_Raw data_

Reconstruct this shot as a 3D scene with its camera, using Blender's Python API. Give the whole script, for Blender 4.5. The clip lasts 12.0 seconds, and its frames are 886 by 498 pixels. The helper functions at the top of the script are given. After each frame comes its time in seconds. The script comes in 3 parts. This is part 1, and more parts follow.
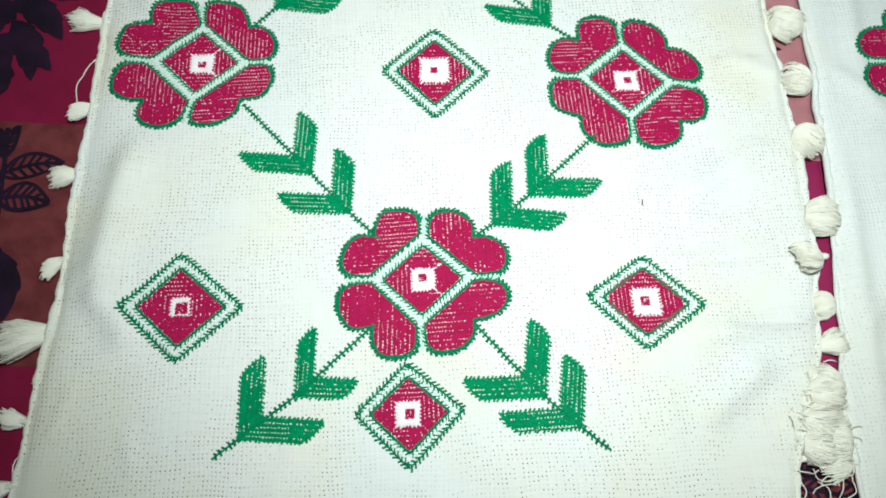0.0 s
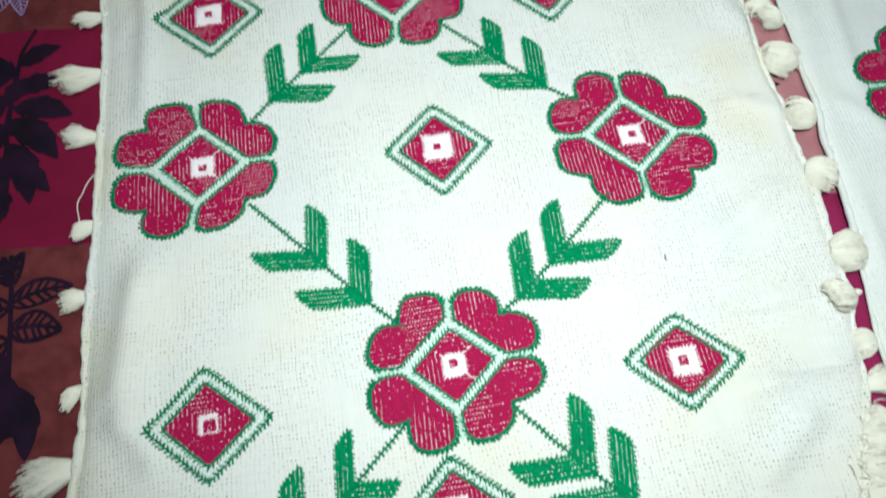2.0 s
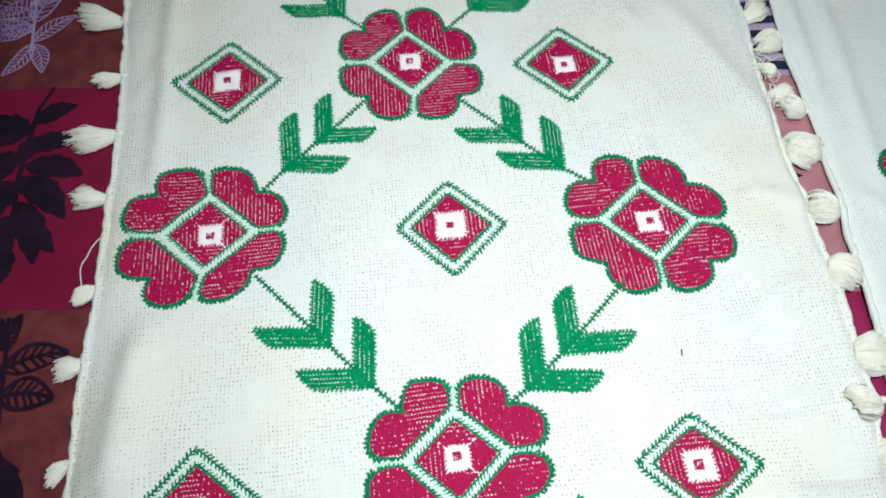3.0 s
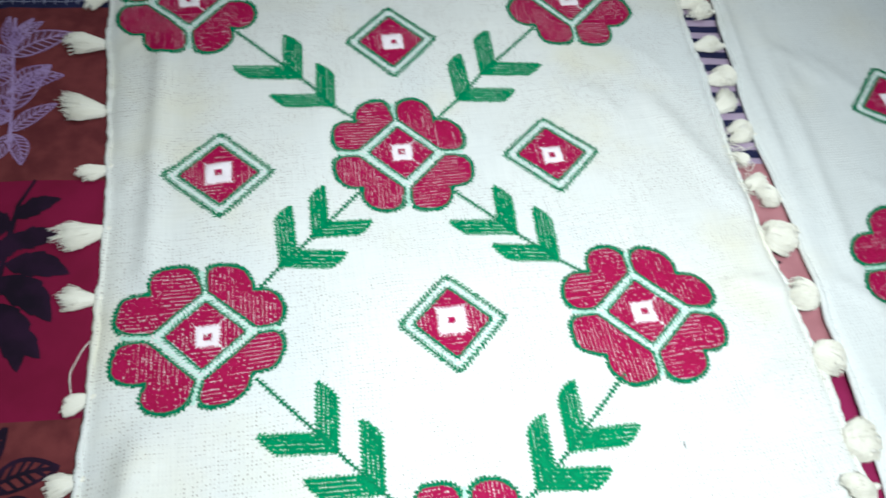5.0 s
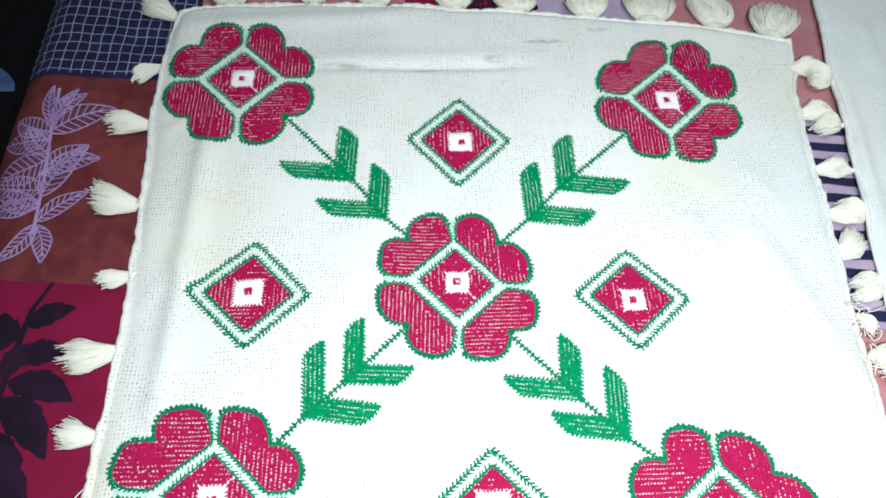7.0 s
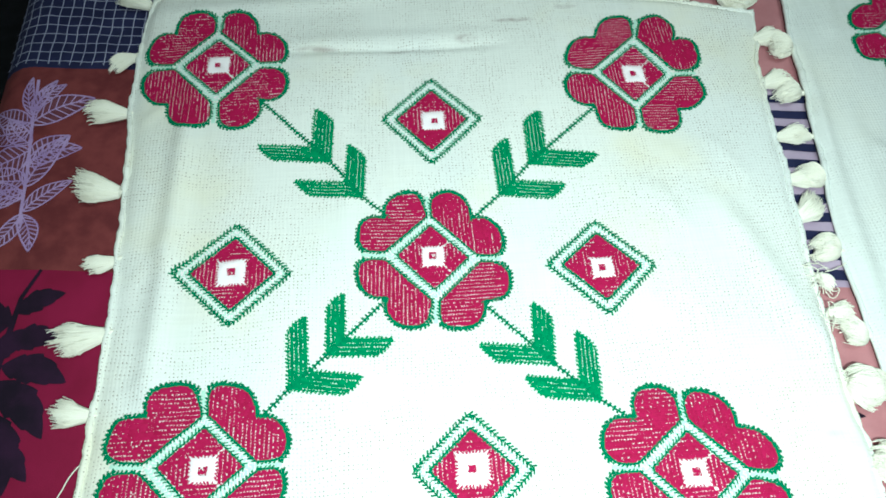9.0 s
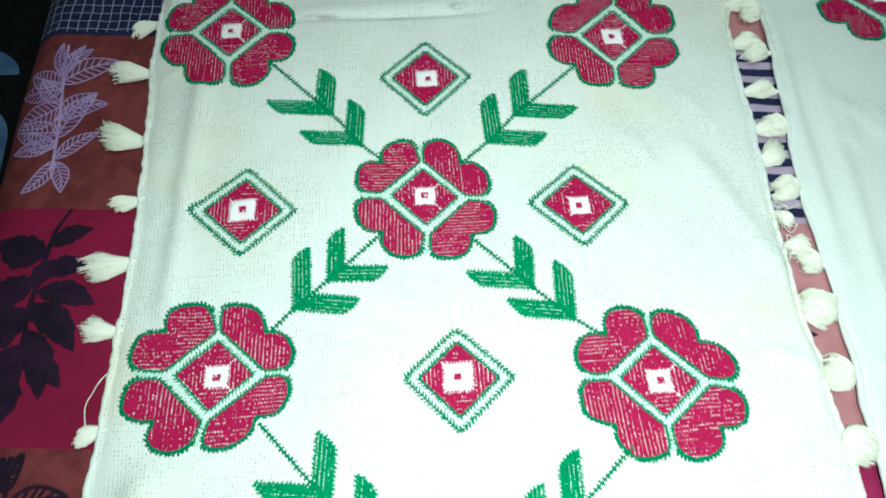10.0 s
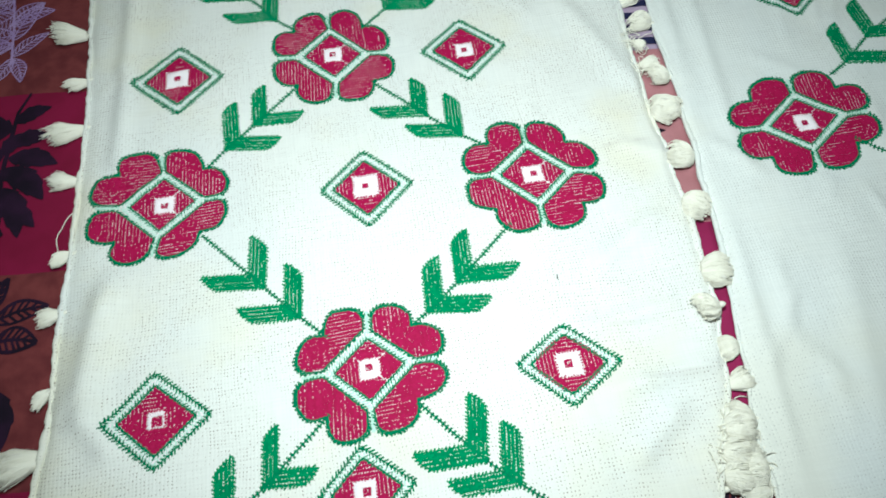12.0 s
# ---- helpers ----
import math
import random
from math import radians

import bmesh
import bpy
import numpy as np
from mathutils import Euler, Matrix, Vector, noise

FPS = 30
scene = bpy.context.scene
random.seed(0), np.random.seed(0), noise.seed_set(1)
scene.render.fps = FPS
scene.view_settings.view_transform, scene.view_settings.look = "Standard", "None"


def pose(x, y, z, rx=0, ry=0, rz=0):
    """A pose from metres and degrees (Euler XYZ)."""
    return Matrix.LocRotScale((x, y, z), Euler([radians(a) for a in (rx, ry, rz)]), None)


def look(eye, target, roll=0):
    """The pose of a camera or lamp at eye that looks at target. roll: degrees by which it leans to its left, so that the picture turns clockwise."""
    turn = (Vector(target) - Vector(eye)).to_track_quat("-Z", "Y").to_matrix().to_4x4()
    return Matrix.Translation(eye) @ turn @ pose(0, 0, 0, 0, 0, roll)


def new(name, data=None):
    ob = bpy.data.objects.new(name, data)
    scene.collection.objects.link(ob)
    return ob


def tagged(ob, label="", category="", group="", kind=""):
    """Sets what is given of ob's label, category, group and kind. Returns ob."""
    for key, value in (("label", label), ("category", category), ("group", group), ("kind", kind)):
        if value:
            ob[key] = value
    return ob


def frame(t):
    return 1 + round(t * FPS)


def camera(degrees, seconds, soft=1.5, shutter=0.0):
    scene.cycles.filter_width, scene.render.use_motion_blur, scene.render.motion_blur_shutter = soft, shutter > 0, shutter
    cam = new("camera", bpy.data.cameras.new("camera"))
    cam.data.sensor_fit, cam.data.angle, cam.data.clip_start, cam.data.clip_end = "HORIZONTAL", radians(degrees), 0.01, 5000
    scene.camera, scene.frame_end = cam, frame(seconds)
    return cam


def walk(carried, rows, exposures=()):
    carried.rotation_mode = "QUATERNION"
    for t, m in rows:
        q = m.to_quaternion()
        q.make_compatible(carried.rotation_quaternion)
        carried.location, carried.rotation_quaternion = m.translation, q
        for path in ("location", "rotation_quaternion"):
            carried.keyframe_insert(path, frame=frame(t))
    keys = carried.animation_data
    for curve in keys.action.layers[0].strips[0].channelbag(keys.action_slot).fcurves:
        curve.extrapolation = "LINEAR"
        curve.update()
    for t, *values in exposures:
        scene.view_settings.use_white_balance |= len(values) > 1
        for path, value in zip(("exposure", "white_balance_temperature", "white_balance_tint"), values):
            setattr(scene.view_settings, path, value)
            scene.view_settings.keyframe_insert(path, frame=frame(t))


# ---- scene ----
cam = camera(64.5, 12.0, 1.7, 0.4)
PATH = [
    (0, (-0.005, -0.121, 0.383), (0.083, 0.561, -1.495), 5.0),
    (0.5, (-0.012, -0.114, 0.38), (0.102, 0.568, -1.497), 6.5),
    (0.7, (-0.003, -0.112, 0.381), (0.111, 0.614, -1.48), 6.3),
    (1, (-0.006, -0.112, 0.378), (0.148, 0.69, -1.448), 8.5),
    (1.2, (-0.009, -0.114, 0.372), (0.153, 0.69, -1.452), 8.4),
    (1.5, (-0.013, -0.108, 0.378), (0.114, 0.62, -1.48), 3.1),
    (1.8, (-0.012, -0.098, 0.384), (0.069, 0.623, -1.479), -2.1),
    (2, (-0.018, -0.09, 0.384), (0.095, 0.677, -1.459), -0.7),
    (2.2, (-0.012, -0.082, 0.382), (0.087, 0.731, -1.443), -2.1),
    (2.5, (-0.007, -0.07, 0.379), (0.118, 0.76, -1.436), 0.4),
    (3, (-0.016, -0.066, 0.382), (0.09, 0.822, -1.407), 0.5),
    (3.2, (-0.017, -0.059, 0.385), (0.13, 0.829, -1.401), 2.2),
    (4.8, (-0.043, -0.038, 0.394), (0.329, 0.898, -1.333), 11.7),
    (5, (-0.049, -0.032, 0.399), (0.232, 0.932, -1.33), 7.9),
    (5.2, (-0.043, -0.026, 0.399), (0.202, 0.954, -1.327), 6.7),
    (5.5, (-0.048, -0.008, 0.389), (0.214, 0.931, -1.357), 8.9),
    (5.8, (-0.045, 0.03, 0.387), (0.214, 1.015, -1.334), 8.4),
    (6, (-0.044, 0.042, 0.393), (0.158, 1.097, -1.293), 5.5),
    (6.2, (-0.039, 0.045, 0.393), (0.096, 1.117, -1.29), 3.8),
    (6.5, (-0.035, 0.058, 0.393), (0.078, 1.081, -1.322), 3.8),
    (7, (-0.027, 0.077, 0.385), (0.059, 1.065, -1.352), 3.3),
    (7.5, (-0.019, 0.07, 0.383), (0.04, 1.031, -1.371), 1.6),
    (7.7, (-0.011, 0.07, 0.369), (0.06, 1.051, -1.372), 1.3),
    (9.3, (-0.019, 0.061, 0.403), (0.093, 0.997, -1.361), 3.0),
    (9.5, (-0.014, 0.043, 0.405), (0.07, 1.005, -1.347), 1.6),
    (10, (-0.009, 0.001, 0.414), (0.07, 0.965, -1.336), 1.0),
    (10.2, (-0.004, -0.021, 0.421), (0.073, 0.973, -1.313), -0.4),
    (10.5, (-0.007, -0.061, 0.431), (0.058, 0.931, -1.305), -1.8),
    (10.7, (0.005, -0.085, 0.428), (0.05, 0.896, -1.314), -2.3),
    (11, (0.008, -0.106, 0.432), (0.136, 0.868, -1.31), -0.1),
    (11.2, (0.023, -0.114, 0.432), (0.138, 0.849, -1.317), -2.6),
    (11.5, (0.026, -0.129, 0.428), (0.172, 0.826, -1.323), -2.2),
    (11.7, (0.028, -0.138, 0.429), (0.175, 0.796, -1.333), -1.8),
    (12, (0.035, -0.151, 0.433), (0.14, 0.783, -1.332), -3.0),
]
EXPOSURES = [(0.0, -0.49, 6120, 4), (1.0, -0.57, 6120, 4), (2.5, -0.55, 6060, 7), (5.5, -0.19, 5900, 10), (6.5, 0.13, 5900, 11), (7.7, 0.13, 5950, 7),
             (9.3, -0.04, 5790, -9), (10.5, -0.24, 5790, -10), (12.0, -0.44, 5980, 2)]
walk(cam, [(t, look(eye, target, roll)) for t, eye, target, roll in PATH], EXPOSURES)

# ---------------------------------------------------------------- light
world = bpy.data.worlds.new("dim_room")
scene.world = world
world.use_nodes = True
world.node_tree.nodes["Background"].inputs[0].default_value = (0.55, 0.6, 0.65, 1)
world.node_tree.nodes["Background"].inputs[1].default_value = 0.05


def lamp(name, kind, energy, colour, m, size):
    data = bpy.data.lights.new(name, kind)
    data.energy, data.color = energy, colour
    if kind == "AREA":
        data.shape, data.size = "DISK", size
    else:
        data.shadow_soft_size = size
    ob = new(name, data)
    ob.matrix_world = m
    return ob


# a small bright torch lamp held over the bed, and an added, unseen overhead fill
torch = lamp("torch_lamp", "SPOT", 16.0, (0.97, 1.0, 0.97), look((0.052, -0.03, 0.48), (0.082, 0.14, 0)), 0.012)
torch.data.spot_size, torch.data.spot_blend = radians(104), 1.0
lamp("ceiling_fill", "AREA", 12.0, (0.93, 1.0, 0.98), look((0.4, 0.2, 1.95), (0.4, 0.2, 0)), 0.5)


# ---------------------------------------------------------------- materials
def material(name, rough=0.8):
    m = bpy.data.materials.new(name)
    m.use_nodes = True
    t = m.node_tree
    b = t.nodes["Principled BSDF"]
    b.inputs["Roughness"].default_value = rough
    b.inputs["Specular IOR Level"].default_value = 0.25
    return m, t, b


def node(t, kind, ins=(), **props):
    n = t.nodes.new(kind)
    for k, v in props.items():
        if k == "operation":
            n.operation = v
        elif k == "data_type":
            n.data_type = v
        elif k == "blend_type":
            n.blend_type = v
    for k, v in ins:
        if isinstance(v, bpy.types.NodeSocket):
            t.links.new(v, n.inputs[k])
        else:
            n.inputs[k].default_value = v
    return n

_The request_
Copy out every line of the listing that includes the string "location".

_Solution to the problem_
        carried.location, carried.rotation_quaternion = m.translation, q
        for path in ("location", "rotation_quaternion"):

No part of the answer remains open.